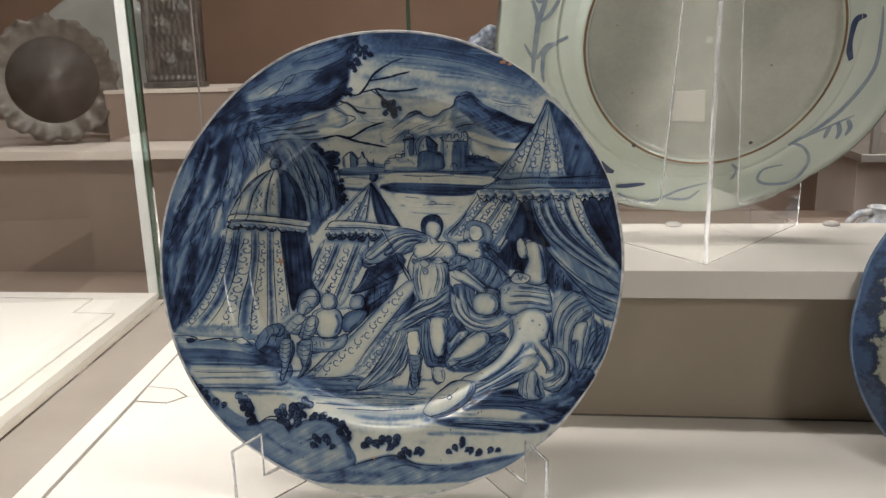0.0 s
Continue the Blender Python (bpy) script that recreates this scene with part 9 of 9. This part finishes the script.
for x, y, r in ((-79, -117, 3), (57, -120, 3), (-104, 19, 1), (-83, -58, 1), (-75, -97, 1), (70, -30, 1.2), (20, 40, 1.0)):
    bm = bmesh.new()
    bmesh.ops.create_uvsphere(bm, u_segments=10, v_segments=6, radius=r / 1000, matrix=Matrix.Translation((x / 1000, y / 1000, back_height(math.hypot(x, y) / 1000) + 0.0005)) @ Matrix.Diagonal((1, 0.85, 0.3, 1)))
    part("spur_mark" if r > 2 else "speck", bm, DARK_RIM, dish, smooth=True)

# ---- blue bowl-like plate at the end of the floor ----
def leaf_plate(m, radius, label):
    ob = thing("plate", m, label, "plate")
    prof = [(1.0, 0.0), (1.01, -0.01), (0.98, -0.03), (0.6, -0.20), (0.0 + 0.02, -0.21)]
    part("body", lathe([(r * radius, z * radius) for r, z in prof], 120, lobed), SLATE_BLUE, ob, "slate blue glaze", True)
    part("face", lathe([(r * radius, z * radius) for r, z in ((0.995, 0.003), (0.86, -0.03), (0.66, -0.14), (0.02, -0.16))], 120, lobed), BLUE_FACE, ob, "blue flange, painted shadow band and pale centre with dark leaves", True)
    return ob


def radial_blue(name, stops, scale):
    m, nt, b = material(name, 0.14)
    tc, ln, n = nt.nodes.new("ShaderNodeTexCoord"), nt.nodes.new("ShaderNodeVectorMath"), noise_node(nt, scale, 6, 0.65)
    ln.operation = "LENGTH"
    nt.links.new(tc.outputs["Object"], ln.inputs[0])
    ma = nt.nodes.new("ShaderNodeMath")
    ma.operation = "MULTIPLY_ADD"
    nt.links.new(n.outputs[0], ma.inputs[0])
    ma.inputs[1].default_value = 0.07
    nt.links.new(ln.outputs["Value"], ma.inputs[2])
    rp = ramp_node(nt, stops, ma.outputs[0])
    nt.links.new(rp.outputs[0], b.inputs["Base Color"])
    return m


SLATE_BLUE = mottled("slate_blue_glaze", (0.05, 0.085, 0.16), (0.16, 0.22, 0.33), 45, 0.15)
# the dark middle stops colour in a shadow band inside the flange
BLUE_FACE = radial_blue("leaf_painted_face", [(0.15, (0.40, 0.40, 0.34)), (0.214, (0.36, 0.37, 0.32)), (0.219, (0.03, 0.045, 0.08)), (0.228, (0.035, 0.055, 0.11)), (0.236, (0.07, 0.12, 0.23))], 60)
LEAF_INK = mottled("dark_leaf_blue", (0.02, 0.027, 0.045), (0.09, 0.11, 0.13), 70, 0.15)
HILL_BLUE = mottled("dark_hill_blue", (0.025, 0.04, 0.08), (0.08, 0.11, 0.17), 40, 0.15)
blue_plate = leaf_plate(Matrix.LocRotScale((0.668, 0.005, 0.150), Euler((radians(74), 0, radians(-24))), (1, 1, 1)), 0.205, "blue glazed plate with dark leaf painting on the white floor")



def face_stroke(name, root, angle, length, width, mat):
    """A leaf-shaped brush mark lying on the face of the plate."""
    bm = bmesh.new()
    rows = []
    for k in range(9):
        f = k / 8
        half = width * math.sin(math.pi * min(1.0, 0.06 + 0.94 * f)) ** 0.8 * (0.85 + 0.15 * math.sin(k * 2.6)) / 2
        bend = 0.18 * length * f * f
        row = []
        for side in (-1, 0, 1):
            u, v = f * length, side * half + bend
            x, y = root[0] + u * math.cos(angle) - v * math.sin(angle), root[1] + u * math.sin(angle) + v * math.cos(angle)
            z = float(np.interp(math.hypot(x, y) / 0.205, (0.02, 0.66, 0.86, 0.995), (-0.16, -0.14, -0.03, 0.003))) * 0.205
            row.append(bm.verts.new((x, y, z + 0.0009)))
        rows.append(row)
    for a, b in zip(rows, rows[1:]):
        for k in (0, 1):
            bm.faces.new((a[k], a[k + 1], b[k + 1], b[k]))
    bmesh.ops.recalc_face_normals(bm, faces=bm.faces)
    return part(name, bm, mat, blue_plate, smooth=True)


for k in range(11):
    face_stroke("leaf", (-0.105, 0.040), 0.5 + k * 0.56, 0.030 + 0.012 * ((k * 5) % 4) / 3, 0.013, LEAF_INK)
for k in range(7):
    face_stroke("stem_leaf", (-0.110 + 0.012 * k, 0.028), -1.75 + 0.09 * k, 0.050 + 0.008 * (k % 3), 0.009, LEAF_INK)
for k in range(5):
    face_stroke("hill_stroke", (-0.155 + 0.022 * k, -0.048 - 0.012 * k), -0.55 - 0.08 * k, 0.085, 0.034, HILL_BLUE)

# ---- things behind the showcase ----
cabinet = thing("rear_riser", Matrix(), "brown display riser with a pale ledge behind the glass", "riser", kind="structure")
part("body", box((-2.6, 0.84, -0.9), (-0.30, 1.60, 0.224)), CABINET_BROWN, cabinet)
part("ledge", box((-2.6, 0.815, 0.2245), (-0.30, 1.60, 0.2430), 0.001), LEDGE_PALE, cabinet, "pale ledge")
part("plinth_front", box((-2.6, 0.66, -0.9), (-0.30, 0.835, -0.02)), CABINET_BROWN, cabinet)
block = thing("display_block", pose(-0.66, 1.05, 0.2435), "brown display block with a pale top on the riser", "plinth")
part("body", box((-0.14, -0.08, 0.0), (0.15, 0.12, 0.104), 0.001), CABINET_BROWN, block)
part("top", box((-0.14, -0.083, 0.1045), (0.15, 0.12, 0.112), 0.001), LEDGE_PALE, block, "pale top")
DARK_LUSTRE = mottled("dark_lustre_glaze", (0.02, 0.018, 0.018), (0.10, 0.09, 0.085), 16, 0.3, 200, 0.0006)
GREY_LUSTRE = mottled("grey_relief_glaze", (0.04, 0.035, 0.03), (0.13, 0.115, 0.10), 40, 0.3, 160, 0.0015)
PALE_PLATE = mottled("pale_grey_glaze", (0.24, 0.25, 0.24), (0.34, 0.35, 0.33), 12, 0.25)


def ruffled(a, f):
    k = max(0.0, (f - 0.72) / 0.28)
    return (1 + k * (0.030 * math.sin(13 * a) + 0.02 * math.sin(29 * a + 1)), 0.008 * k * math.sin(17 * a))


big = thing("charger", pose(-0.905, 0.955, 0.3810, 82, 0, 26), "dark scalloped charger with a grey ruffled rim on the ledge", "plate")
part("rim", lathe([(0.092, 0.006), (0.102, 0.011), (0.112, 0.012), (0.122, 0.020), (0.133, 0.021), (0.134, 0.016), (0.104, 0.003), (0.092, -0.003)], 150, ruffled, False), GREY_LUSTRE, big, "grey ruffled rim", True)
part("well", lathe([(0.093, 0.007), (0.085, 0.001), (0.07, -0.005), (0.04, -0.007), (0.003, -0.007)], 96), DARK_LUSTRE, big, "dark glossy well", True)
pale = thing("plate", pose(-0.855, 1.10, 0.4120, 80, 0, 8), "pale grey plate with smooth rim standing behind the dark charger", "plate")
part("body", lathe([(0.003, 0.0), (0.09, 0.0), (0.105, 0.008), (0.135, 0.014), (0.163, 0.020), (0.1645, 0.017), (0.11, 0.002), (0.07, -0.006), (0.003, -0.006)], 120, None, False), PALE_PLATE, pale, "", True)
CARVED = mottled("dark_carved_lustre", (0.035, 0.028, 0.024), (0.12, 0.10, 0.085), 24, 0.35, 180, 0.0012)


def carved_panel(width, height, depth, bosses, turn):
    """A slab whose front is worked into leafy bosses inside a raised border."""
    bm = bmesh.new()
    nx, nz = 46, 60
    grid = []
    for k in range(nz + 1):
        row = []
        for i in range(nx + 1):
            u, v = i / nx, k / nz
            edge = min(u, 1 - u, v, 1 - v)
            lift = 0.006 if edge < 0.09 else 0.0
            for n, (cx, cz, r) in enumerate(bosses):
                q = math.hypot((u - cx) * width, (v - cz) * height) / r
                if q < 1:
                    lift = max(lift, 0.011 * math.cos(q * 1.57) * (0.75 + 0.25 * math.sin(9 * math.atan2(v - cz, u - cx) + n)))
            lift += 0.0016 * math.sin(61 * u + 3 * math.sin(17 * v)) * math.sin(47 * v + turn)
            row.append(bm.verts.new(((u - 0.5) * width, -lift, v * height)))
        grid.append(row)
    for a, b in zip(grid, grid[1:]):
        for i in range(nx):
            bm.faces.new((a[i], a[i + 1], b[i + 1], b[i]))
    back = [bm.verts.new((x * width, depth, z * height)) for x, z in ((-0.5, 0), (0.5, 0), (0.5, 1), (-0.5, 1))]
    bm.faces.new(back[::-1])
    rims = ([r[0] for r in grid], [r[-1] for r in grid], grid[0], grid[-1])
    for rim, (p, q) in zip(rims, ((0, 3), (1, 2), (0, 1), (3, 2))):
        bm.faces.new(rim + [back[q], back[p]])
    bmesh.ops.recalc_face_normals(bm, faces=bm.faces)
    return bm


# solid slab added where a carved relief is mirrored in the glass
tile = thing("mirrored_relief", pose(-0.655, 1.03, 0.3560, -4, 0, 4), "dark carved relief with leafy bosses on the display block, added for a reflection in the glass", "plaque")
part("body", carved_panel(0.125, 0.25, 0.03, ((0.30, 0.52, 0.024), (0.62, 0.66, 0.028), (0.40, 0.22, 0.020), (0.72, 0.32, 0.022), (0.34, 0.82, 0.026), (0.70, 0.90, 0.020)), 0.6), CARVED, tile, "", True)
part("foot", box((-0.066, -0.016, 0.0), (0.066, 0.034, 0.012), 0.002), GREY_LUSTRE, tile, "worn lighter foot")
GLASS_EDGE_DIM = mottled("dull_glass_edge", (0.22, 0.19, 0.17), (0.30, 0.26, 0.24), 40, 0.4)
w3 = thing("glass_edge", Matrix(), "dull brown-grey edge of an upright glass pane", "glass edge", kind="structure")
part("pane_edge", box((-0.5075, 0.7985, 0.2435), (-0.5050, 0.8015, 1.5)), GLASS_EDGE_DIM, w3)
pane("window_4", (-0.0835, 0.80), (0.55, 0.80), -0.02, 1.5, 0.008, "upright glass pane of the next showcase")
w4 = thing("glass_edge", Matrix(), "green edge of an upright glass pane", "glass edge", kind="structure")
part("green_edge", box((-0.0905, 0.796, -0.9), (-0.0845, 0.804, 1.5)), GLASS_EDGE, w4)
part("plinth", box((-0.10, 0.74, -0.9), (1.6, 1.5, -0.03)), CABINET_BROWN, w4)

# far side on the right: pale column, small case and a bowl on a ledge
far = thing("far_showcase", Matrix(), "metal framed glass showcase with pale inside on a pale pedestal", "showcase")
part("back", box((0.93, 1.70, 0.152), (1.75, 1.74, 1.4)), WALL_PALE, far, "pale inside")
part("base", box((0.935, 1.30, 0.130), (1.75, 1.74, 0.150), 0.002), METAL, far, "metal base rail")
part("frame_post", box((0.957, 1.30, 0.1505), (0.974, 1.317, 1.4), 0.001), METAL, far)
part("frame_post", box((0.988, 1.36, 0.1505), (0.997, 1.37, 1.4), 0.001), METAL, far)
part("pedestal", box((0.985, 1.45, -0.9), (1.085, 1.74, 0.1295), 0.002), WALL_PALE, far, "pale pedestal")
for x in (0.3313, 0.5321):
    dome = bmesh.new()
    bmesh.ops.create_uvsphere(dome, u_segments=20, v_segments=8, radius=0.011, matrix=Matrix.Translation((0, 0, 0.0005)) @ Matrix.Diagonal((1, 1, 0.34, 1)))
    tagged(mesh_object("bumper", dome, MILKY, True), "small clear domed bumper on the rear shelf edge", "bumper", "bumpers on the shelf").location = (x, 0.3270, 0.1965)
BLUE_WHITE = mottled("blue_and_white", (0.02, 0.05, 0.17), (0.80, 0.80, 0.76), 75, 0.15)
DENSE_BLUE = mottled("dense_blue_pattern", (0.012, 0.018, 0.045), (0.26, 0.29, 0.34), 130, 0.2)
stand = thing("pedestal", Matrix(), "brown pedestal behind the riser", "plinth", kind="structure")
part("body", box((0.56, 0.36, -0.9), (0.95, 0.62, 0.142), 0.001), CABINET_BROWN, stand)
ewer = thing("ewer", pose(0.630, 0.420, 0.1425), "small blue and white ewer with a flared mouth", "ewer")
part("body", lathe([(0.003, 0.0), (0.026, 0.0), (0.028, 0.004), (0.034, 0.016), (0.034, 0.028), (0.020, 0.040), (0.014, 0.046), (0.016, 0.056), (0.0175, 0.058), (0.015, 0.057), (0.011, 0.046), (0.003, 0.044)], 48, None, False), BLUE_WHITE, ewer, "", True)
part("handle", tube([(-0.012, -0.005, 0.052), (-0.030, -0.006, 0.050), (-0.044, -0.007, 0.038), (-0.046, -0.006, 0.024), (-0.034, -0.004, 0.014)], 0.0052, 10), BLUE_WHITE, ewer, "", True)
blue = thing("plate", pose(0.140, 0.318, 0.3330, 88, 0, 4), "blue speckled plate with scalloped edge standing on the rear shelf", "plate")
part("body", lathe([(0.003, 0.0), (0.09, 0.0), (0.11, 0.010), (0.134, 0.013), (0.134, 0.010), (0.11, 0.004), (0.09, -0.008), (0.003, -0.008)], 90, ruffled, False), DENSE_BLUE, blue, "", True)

++++++++++++++++++++

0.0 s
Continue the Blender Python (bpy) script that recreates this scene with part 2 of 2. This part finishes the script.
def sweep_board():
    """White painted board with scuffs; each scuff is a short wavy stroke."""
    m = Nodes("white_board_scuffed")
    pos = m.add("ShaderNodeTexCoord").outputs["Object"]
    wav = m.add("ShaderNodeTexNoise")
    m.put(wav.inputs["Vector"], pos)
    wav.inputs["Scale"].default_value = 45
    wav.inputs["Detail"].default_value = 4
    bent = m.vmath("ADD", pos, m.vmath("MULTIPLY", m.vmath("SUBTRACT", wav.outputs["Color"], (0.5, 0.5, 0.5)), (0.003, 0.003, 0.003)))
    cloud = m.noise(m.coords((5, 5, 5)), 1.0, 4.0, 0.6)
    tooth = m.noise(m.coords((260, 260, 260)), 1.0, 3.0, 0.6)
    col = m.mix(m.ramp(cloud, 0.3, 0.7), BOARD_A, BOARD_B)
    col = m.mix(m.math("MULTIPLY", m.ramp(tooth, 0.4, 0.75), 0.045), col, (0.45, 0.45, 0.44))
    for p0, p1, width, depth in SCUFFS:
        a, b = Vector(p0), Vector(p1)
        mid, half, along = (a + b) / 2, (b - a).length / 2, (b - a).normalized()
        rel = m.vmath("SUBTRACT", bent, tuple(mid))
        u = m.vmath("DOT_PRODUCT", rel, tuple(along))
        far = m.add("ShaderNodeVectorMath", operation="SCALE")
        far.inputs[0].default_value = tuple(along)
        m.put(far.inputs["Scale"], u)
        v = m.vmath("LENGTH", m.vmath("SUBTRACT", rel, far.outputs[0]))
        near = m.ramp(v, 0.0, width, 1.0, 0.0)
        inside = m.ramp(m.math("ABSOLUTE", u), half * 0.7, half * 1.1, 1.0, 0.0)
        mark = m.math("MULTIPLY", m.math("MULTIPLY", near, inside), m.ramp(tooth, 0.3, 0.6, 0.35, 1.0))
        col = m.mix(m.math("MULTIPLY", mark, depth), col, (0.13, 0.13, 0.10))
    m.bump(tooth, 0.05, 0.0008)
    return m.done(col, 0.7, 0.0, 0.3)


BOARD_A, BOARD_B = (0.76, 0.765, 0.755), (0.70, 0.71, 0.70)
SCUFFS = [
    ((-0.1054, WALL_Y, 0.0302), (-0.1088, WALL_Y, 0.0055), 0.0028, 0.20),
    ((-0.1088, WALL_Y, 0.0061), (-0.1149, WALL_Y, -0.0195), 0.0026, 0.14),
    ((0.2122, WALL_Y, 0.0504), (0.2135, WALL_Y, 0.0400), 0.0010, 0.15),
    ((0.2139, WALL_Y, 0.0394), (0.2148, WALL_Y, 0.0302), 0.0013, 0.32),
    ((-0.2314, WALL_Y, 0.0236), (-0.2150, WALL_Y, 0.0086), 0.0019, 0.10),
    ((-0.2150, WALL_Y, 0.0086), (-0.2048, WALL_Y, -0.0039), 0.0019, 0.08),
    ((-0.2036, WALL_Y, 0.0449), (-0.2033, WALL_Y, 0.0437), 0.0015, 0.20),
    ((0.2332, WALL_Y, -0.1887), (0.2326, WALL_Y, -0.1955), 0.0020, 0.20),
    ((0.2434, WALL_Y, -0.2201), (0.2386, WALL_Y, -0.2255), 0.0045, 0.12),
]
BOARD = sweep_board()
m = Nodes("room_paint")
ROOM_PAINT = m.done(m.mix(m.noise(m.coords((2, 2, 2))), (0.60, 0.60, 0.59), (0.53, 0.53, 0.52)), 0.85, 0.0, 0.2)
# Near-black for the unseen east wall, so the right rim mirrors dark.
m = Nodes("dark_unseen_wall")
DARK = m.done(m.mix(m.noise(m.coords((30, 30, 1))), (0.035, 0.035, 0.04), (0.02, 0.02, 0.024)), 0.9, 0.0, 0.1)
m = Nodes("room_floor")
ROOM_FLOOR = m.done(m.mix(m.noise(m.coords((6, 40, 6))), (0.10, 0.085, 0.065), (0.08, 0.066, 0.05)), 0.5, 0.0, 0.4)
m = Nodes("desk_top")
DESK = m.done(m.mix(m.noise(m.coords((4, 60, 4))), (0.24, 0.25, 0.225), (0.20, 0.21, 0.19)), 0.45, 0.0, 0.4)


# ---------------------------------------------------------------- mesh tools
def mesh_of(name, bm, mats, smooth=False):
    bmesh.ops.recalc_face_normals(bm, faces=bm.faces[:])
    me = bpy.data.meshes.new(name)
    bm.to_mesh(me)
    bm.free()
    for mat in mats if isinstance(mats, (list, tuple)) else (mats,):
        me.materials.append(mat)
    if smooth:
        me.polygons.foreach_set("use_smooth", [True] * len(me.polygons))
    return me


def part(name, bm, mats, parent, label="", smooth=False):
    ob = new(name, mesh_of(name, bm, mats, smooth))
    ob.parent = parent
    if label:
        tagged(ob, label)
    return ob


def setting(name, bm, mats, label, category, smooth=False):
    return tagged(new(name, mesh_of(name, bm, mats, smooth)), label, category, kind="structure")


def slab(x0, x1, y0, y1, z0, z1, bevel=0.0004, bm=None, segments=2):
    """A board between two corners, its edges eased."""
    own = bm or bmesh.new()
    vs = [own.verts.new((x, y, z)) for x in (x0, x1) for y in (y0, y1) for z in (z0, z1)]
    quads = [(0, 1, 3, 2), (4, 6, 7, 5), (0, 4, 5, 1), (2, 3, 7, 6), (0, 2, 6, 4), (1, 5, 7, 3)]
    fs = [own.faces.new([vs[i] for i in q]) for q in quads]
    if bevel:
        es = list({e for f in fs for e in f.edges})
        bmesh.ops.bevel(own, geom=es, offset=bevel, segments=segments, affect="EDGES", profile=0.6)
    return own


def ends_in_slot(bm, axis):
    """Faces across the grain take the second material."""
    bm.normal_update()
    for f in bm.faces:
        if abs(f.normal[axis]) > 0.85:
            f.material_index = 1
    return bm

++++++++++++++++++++

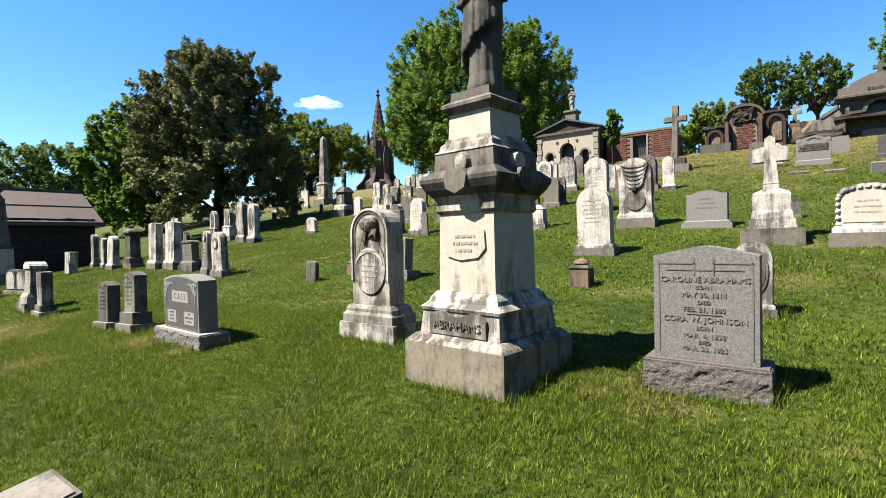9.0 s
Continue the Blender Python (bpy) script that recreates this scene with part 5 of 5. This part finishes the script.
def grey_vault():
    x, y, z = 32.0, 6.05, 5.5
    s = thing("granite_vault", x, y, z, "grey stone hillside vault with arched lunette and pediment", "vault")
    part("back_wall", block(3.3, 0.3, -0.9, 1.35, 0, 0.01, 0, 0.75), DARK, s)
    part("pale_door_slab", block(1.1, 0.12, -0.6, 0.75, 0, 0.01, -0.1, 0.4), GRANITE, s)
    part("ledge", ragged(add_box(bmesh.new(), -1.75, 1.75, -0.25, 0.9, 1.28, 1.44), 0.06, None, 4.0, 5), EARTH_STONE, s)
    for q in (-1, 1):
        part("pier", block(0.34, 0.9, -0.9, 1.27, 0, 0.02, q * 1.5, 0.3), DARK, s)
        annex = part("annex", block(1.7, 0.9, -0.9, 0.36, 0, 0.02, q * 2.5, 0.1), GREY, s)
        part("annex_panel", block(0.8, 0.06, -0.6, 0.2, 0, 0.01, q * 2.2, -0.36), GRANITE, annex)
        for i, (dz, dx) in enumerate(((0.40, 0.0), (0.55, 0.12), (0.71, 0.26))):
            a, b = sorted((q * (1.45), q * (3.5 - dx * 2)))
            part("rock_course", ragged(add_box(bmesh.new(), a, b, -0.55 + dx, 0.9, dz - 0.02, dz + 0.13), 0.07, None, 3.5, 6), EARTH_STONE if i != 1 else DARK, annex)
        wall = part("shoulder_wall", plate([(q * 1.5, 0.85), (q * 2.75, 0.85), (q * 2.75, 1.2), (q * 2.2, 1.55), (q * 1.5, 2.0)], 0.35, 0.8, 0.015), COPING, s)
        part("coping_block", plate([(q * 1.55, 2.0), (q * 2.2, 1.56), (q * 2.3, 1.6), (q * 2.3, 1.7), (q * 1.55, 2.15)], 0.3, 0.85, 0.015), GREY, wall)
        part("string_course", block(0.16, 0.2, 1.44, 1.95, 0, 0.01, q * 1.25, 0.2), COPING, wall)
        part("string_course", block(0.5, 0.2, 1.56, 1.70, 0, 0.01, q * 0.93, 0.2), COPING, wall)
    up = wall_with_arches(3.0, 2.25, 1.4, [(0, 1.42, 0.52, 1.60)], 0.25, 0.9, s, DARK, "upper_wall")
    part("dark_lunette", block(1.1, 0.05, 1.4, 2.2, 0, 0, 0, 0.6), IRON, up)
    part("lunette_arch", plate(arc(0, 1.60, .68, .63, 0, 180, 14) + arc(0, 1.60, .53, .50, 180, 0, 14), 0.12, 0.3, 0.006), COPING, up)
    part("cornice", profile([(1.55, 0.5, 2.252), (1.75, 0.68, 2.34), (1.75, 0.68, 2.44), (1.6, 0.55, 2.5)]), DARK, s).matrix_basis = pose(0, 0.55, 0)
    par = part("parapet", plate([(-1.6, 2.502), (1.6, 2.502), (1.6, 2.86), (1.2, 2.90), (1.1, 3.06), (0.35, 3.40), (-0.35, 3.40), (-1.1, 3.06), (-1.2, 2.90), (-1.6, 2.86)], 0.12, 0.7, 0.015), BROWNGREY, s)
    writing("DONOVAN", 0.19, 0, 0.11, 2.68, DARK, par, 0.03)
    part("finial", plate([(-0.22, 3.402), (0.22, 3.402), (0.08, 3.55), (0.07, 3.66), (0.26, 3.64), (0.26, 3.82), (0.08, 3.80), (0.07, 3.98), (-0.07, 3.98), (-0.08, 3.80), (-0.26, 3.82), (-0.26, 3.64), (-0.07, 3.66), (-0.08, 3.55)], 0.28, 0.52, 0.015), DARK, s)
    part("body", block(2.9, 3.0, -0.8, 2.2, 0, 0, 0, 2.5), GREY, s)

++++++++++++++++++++

## Instructions to follow
Everything from the line that contains "9. This part finishes the script." through the line that contains "DARK_RIM, dish, smooth=True)" is to be transcribed exactly, and nothing outside that range.

## Written answer
Continue the Blender Python (bpy) script that recreates this scene with part 9 of 9. This part finishes the script.
for x, y, r in ((-79, -117, 3), (57, -120, 3), (-104, 19, 1), (-83, -58, 1), (-75, -97, 1), (70, -30, 1.2), (20, 40, 1.0)):
    bm = bmesh.new()
    bmesh.ops.create_uvsphere(bm, u_segments=10, v_segments=6, radius=r / 1000, matrix=Matrix.Translation((x / 1000, y / 1000, back_height(math.hypot(x, y) / 1000) + 0.0005)) @ Matrix.Diagonal((1, 0.85, 0.3, 1)))
    part("spur_mark" if r > 2 else "speck", bm, DARK_RIM, dish, smooth=True)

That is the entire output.